The last paper dealt with the neurological asymmetry of self-face recognition [
10]. While the desire to uncover the neural correlates of consciousness has taken numerous directions, self-face recognition has been a constant in attempts to isolate aspects of self-awareness. The neuroimaging revolution of the 1990s brought about systematic attempts to isolate the underlying neural basis of self-face recognition. These studies, including some of the first fMRI (functional magnetic resonance imaging) examinations, revealed a right-hemisphere bias for self-face recognition in a diverse set of regions, including the insula, the dorsal frontal lobe, the temporal parietal junction, and the medial temporal cortex.

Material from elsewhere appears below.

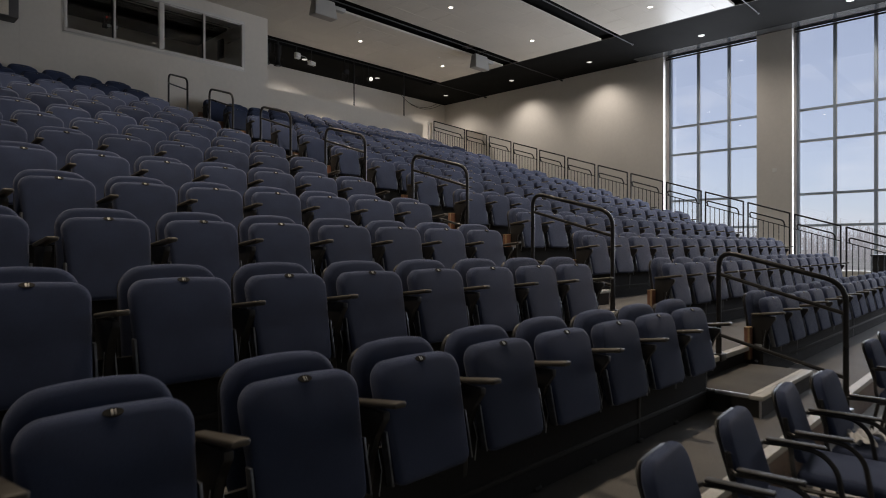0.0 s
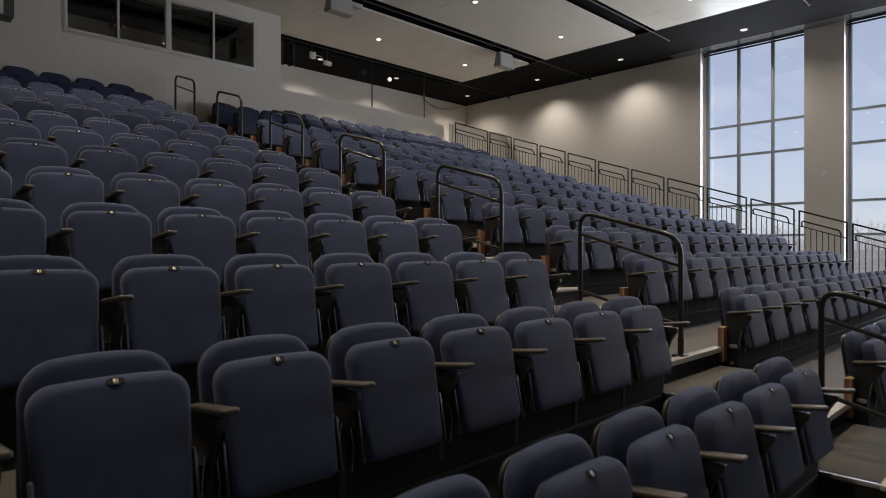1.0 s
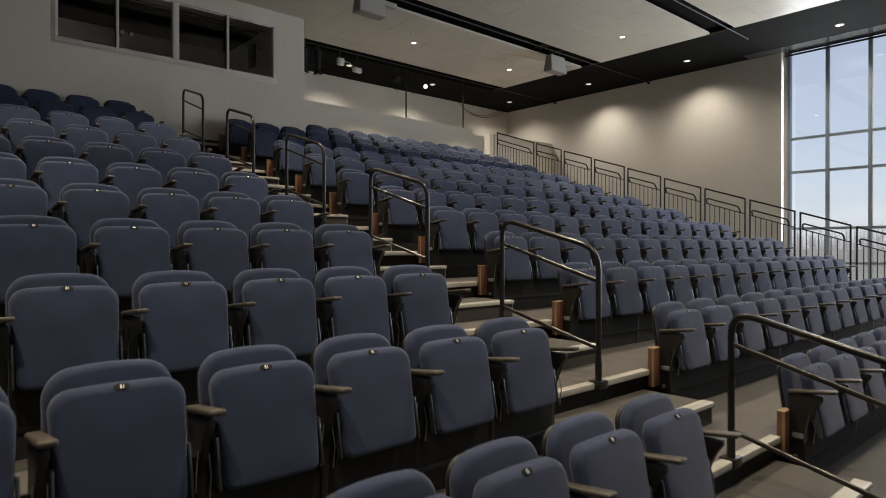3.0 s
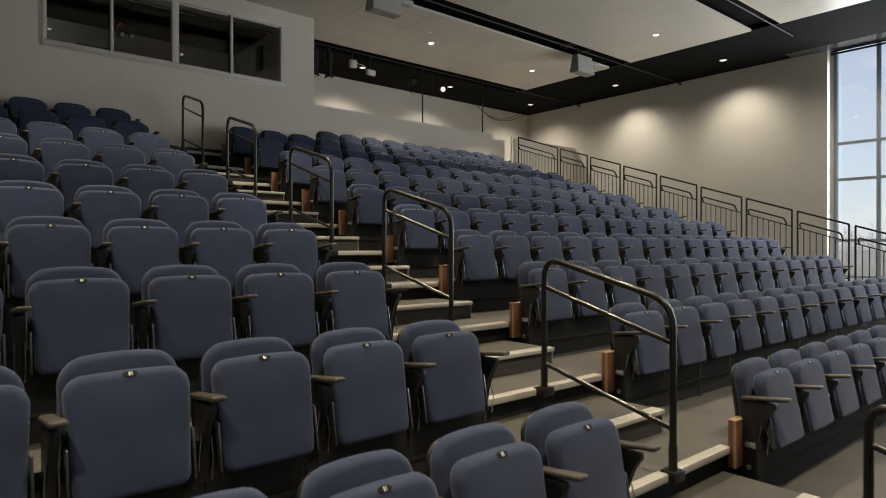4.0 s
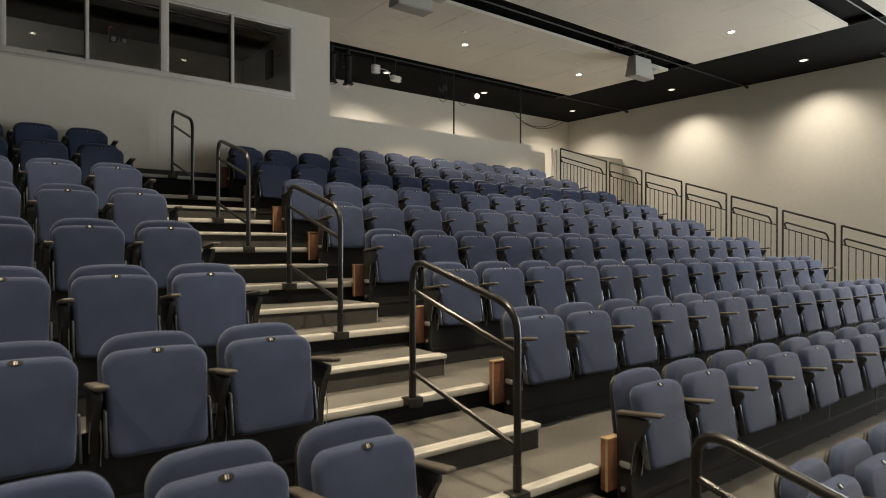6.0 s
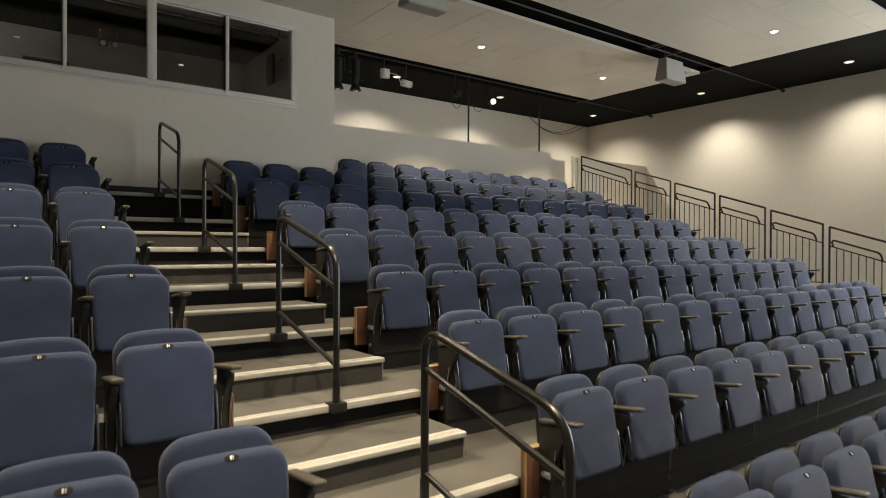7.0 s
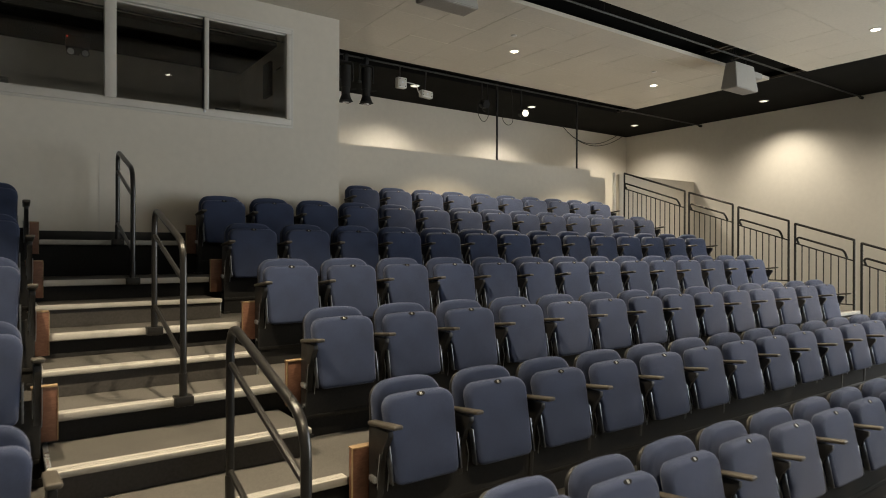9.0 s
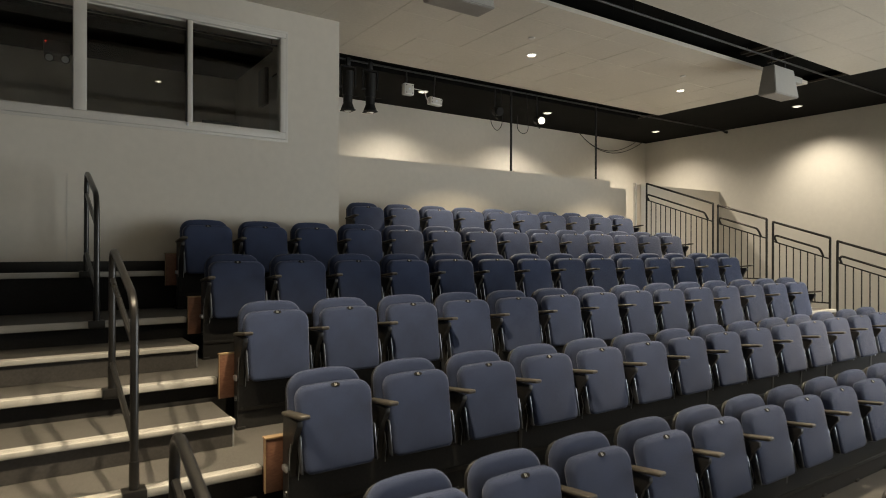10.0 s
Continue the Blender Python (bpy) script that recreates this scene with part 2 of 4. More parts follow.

This systematic review provides confirmation of these data (which are correlational), which were provided by TMS (transcranial magnetic stimulation) and patients in which the direct inhibition or ablation of right-hemisphere regions leads to a disruption or absence of self-face recognition. These data are consistent with a number of theories, including a right-hemisphere dominance for self-awareness and/or a right-hemisphere specialization for identifying significant social relationships, including to oneself.
In conclusion, asymmetries of motor and postural functions and many other organic functions in humans are likely to be observed at any age, in healthy and pathological subjects, and deserve to be fully explored in order to better anticipate and (possibly) prevent them. In this ambition, scientific research in this field is still in its infancy.